START Record list

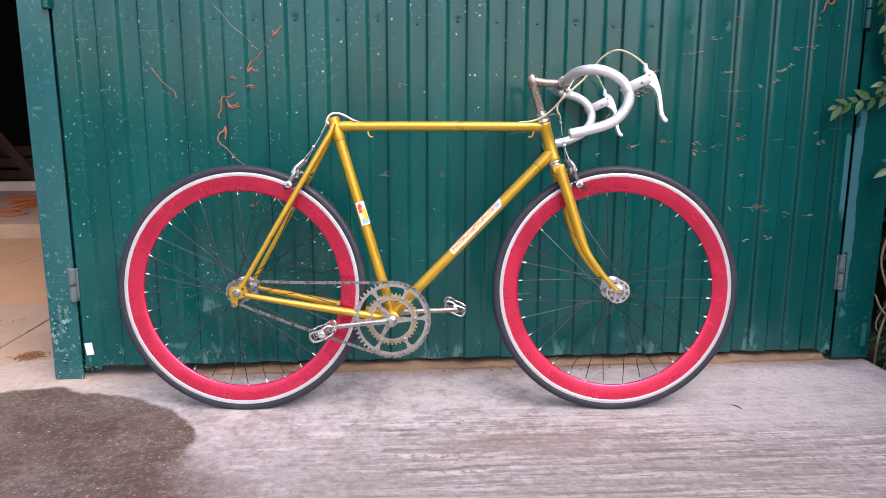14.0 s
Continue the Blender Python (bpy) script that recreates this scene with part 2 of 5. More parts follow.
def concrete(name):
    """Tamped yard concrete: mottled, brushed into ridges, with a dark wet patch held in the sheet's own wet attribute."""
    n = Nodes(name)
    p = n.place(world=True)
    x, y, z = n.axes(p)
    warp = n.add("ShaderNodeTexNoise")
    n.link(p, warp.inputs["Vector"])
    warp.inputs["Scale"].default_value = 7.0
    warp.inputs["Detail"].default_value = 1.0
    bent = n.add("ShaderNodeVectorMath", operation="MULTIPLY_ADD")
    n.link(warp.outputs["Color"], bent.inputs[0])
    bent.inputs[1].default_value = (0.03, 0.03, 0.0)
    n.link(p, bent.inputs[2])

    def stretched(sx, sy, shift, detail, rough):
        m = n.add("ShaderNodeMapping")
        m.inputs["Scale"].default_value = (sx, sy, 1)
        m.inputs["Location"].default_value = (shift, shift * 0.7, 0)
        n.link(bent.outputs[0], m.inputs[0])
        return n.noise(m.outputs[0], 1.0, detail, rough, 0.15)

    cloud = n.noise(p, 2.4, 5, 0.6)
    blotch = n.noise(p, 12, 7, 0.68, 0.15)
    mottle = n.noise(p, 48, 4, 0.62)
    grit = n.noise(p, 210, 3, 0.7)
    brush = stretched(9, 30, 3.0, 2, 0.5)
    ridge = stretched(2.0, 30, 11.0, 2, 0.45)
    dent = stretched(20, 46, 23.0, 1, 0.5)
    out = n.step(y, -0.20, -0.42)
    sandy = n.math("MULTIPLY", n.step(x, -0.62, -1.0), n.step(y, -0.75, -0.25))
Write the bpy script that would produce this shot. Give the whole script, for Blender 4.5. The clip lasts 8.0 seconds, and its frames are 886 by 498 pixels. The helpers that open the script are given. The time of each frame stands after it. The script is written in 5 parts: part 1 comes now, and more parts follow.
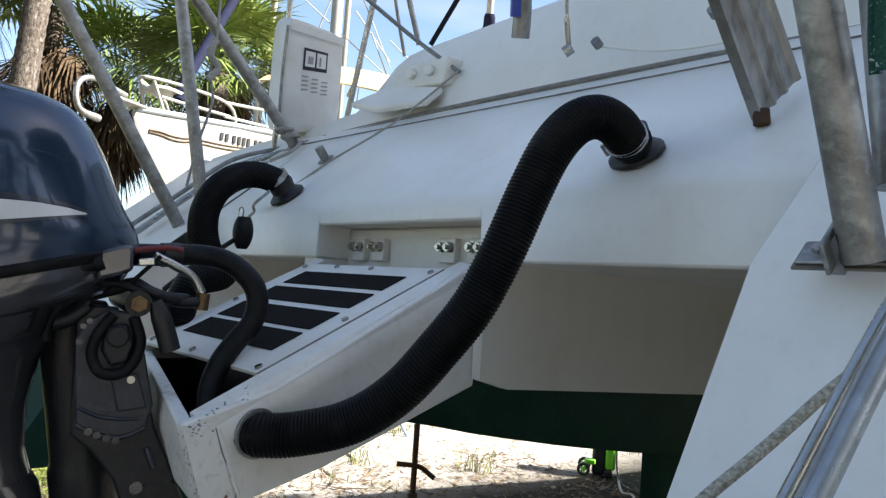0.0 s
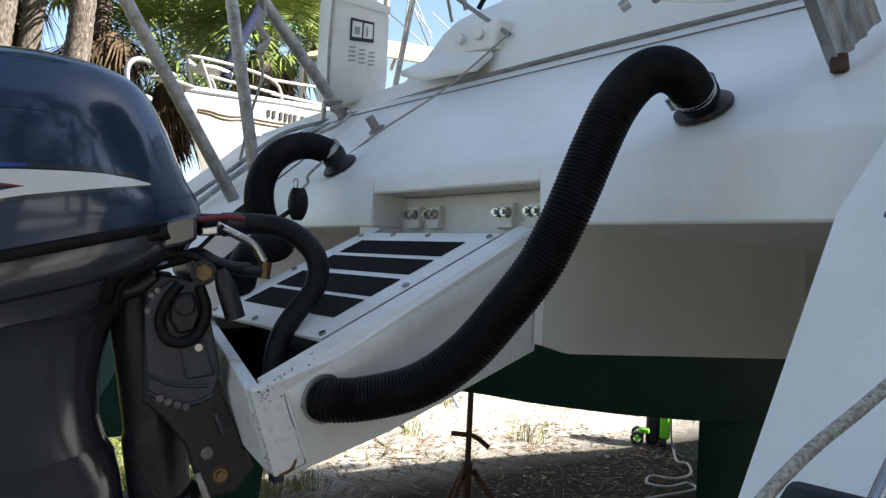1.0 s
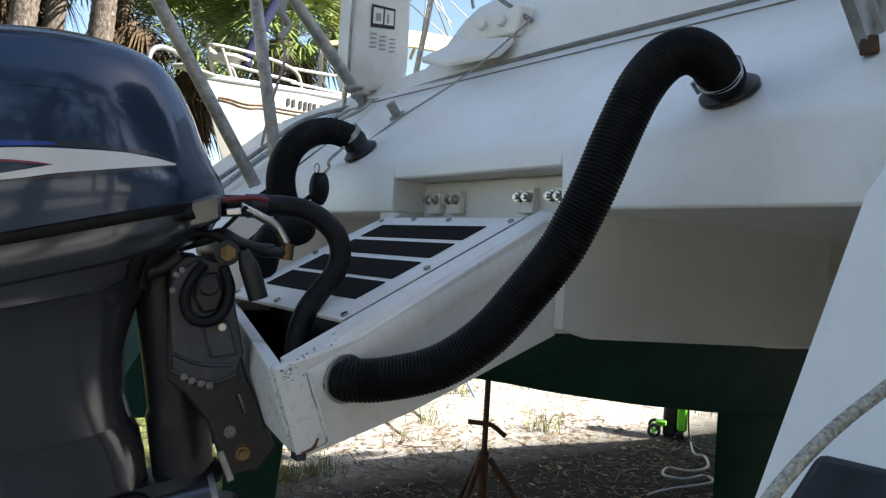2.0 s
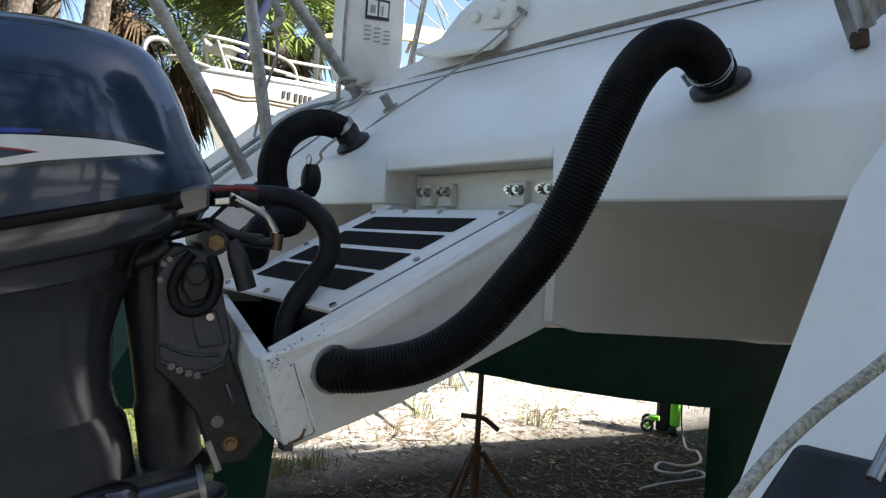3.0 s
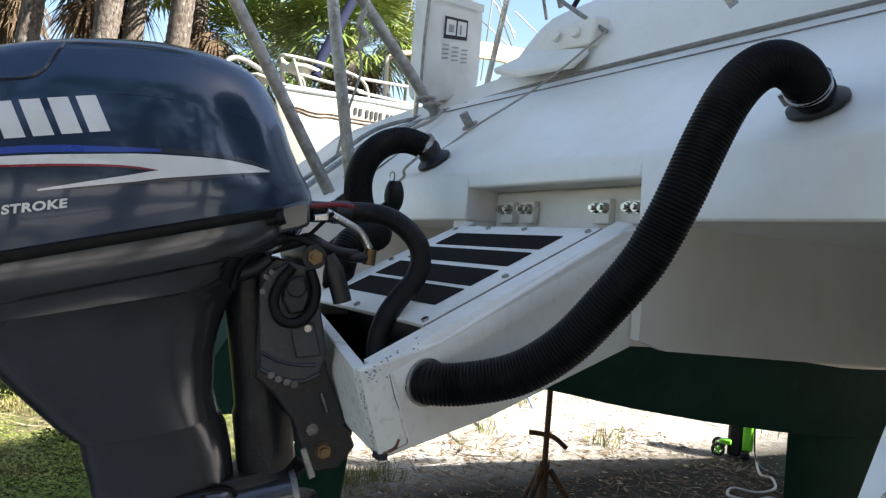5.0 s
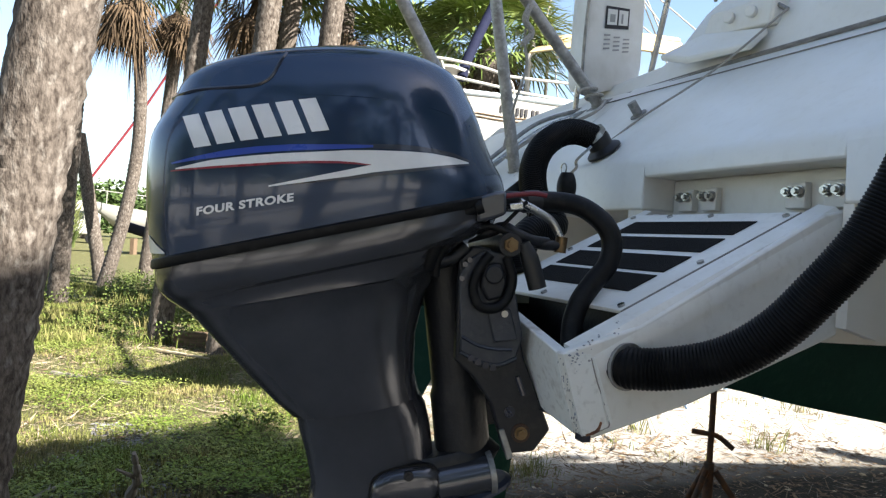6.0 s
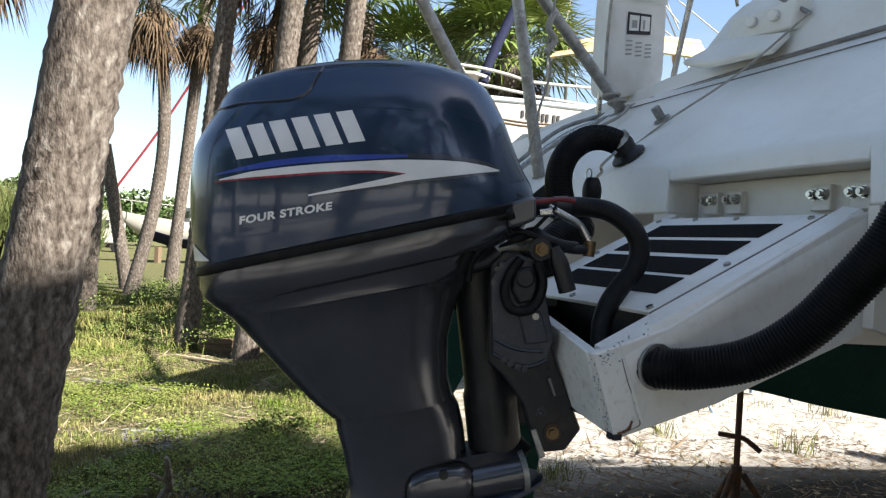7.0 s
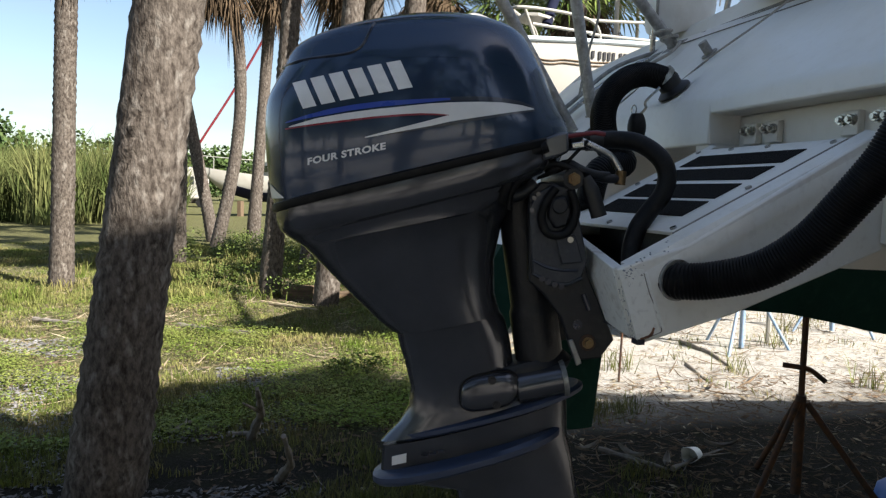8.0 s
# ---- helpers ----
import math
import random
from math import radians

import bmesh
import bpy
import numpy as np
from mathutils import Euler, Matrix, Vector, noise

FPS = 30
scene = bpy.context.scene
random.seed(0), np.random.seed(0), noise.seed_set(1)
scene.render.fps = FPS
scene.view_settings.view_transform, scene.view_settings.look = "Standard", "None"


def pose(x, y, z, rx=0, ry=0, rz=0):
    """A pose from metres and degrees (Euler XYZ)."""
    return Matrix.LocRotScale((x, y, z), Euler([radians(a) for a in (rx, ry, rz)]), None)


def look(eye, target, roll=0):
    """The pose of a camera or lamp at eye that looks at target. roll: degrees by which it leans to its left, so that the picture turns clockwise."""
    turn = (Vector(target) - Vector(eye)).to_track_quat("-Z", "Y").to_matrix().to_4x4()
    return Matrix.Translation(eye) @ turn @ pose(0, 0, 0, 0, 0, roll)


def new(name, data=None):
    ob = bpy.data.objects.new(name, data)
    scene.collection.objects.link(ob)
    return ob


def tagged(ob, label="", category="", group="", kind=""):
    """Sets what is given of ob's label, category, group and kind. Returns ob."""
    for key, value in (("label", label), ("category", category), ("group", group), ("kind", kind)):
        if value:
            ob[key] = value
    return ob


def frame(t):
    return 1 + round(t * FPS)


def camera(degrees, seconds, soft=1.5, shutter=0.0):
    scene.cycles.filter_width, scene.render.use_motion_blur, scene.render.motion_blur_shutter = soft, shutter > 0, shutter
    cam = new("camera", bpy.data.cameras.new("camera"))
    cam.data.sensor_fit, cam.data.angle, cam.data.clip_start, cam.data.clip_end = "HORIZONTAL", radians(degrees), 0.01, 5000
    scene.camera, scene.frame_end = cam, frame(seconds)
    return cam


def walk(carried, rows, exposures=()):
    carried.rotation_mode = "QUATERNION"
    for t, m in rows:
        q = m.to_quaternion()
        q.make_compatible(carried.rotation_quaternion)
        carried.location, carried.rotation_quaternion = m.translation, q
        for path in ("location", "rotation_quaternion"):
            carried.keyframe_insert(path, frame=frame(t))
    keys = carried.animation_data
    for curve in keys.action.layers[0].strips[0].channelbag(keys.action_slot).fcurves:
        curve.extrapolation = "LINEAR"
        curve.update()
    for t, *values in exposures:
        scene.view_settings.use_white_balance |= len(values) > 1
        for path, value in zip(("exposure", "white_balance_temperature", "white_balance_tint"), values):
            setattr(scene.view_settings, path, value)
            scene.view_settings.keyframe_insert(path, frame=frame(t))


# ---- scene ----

END Record list

= Work to complete =
Starting at the line that contains "# ---- helpers", repeat each line exactly, and stop after the line that contains "what is given".

= Task response =
# ---- helpers ----
import math
import random
from math import radians

import bmesh
import bpy
import numpy as np
from mathutils import Euler, Matrix, Vector, noise

FPS = 30
scene = bpy.context.scene
random.seed(0), np.random.seed(0), noise.seed_set(1)
scene.render.fps = FPS
scene.view_settings.view_transform, scene.view_settings.look = "Standard", "None"


def pose(x, y, z, rx=0, ry=0, rz=0):
    """A pose from metres and degrees (Euler XYZ)."""
    return Matrix.LocRotScale((x, y, z), Euler([radians(a) for a in (rx, ry, rz)]), None)


def look(eye, target, roll=0):
    """The pose of a camera or lamp at eye that looks at target. roll: degrees by which it leans to its left, so that the picture turns clockwise."""
    turn = (Vector(target) - Vector(eye)).to_track_quat("-Z", "Y").to_matrix().to_4x4()
    return Matrix.Translation(eye) @ turn @ pose(0, 0, 0, 0, 0, roll)


def new(name, data=None):
    ob = bpy.data.objects.new(name, data)
    scene.collection.objects.link(ob)
    return ob


def tagged(ob, label="", category="", group="", kind=""):
    """Sets what is given of ob's label, category, group and kind. Returns ob."""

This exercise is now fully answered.